The milestone was reached on Sunday morning when one of the 13 turbines of the Grand Ethiopian Renaissance Dam (GERD) started power generation in an event officiated by Prime Minister Abiy Ahmed.

“From now on, there will be nothing that will stop Ethiopia,” Abiy said.

The dam will be Africa’s largest hydroelectric dam upon completion.

“We just started generating power, but that doesn’t mean the project is completed,” said Kifle Horo, the dam’s project manager. “It will take from two and half to three years to complete it.”

The dam, which will have a total power generating capacity of 6,500 megawatts, has been a source of tension between Ethiopia and the other riparian states, Sudan and Egypt.

Ethiopia has already conducted two fillings of the dam, but the speed at which it will be filled and the amount of water that will be released during drought seasons remains unsolved.

Egypt fears a quick filling of the dam will reduce its share of Nile waters and seeks a binding legal agreement in case of a dispute.

But Abiy said the dam would benefit Egypt and Sudan.

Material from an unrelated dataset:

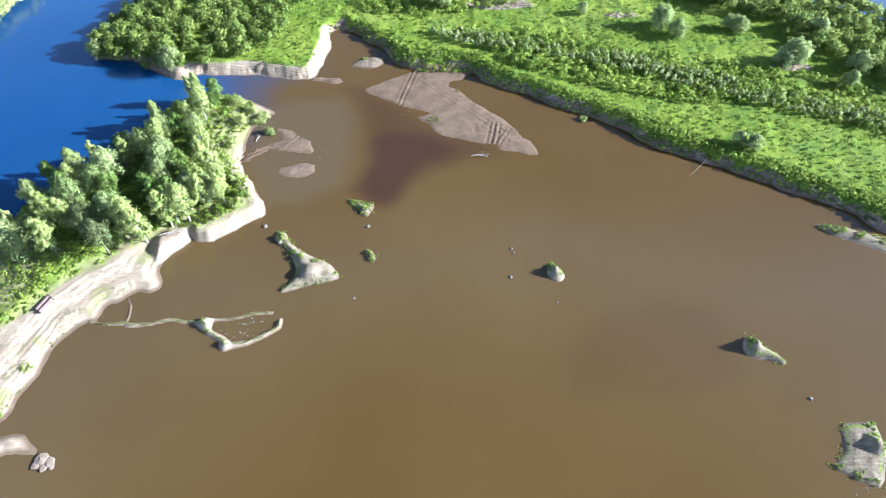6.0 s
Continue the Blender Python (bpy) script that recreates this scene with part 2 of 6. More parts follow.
DEADWOOD = worn("deadwood", (0.30, 0.25, 0.20), (0.14, 0.11, 0.09), 0.9)
STEEL_RUST = worn("steel_rust", (0.13, 0.08, 0.06), (0.06, 0.042, 0.035), 0.8, 0.2)
STEEL_RED = worn("steel_red", (0.15, 0.10, 0.088), (0.08, 0.055, 0.05), 0.8, 0.1)
STEEL_DARK = worn("steel_dark", (0.05, 0.042, 0.038), (0.09, 0.055, 0.04), 0.75, 0.3)
PAINT_WHITE = worn("paint_white", (0.45, 0.43, 0.40), (0.32, 0.22, 0.15), 0.6, amount=0.45)
PAINT_GREY = worn("paint_grey", (0.27, 0.245, 0.22), (0.17, 0.105, 0.075), 0.65, amount=0.6)
PAINT_YELLOW = worn("paint_yellow", (0.33, 0.235, 0.14), (0.18, 0.12, 0.08), 0.6)
PAINT_BLUE = worn("paint_blue", (0.22, 0.33, 0.46), (0.35, 0.38, 0.40), 0.5, amount=0.4)
PLATE_DECK = worn("plate_deck", (0.175, 0.125, 0.10), (0.26, 0.19, 0.145), 0.85, 0.1)
CONCRETE = worn("concrete", (0.50, 0.48, 0.44), (0.34, 0.32, 0.29), 0.9, scale=0.4)
ASPHALT = worn("asphalt", (0.24, 0.23, 0.22), (0.17, 0.165, 0.16), 0.9, scale=0.15)
STEEL_PURPLE = worn("steel_purple", (0.046, 0.036, 0.062), (0.085, 0.06, 0.066), 0.7, 0.1)
RUBBER = worn("rubber", (0.03, 0.03, 0.03), (0.06, 0.055, 0.05), 0.85)
GLASS_DARK = worn("glass_dark", (0.03, 0.035, 0.04), (0.05, 0.05, 0.05), 0.2, bump=0.0, spec=0.6)
TIMBER = worn("timber", (0.20, 0.155, 0.115), (0.11, 0.085, 0.06), 0.9)
# ---- plan of the land: outlines in metres ----
WEST_PIT = [(31, 8), (29, 13), (26, 15), (20, 19), (12, 21), (2, 23), (-10, 25), (-22, 26), (-33, 28), (-38, 30), (-40, 33),
            (-47, 32), (-55, 35), (-64, 40), (-76, 44), (-83, 48), (-89, 52), (-95, 55), (-98, 59), (-100, 67), (-102, 76),
            (-101, 78), (-96, 80), (-91, 80), (-91, 81), (-96, 85), (-103, 83), (-102, 86), (-100, 88), (-99.5, 93.2), (-98.5, 95),
            (-97.2, 98.5), (-97.4, 101), (-97, 104.5), (-95.7, 107.3), (-93.4, 110.6), (-91.6, 112.2), (-89.4, 112.6), (-88.6, 115), (-88.2, 117.4),
            (-85.6, 118.4), (-83.6, 120.4), (-81.5, 121.9), (-79, 121.1), (-76.4, 123), (-76.8, 125.4), (-78.6, 127.5), (-78.8, 130), (-77.6, 132),
            (-76, 134), (-74, 136), (-72.4, 138.2), (-71.6, 138.6)]
WEST_TIP = [(-70.3, 137.9), (-66.8, 137.6), (-64.2, 139.6), (-61, 142.2), (-57, 145.2), (-53.6, 147.2), (-53.8, 149.8), (-56.7, 155), (-59.3, 159.3),
            (-62.9, 164.2), (-64.5, 167.3), (-64.8, 173.3), (-65.4, 178.3), (-65.6, 182.2), (-64.1, 186.2), (-61, 190.6), (-57.8, 193), (-62.8, 196.4),
            (-67, 198.6), (-71.3, 200.8), (-79, 202.5), (-86, 203.5), (-94, 196), (-98, 189), (-102, 180), (-107, 173), (-114, 166), (-121, 157),
            (-125, 149), (-124, 135), (-122, 124), (-128, 118), (-150, 106), (-200, 80), (-260, 20), (-300, -140), (70, -140), (48, -30)]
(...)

“We want to export our pollution-free electricity to Europe through Sudan and Egypt, so the way forward is cooperation among us. Ethiopia doesn’t want and intend to harm anyone else,” he said.

Ethiopia contends the $4.2 billion dam is essential for its development and will enable it to distribute power to its population of more than 110 million.

Several rounds of talks have been held in attempts to solve the stalemate.

The dam’s construction started in 2011 and the completion date was missed years ago due to embezzlement and design flaws.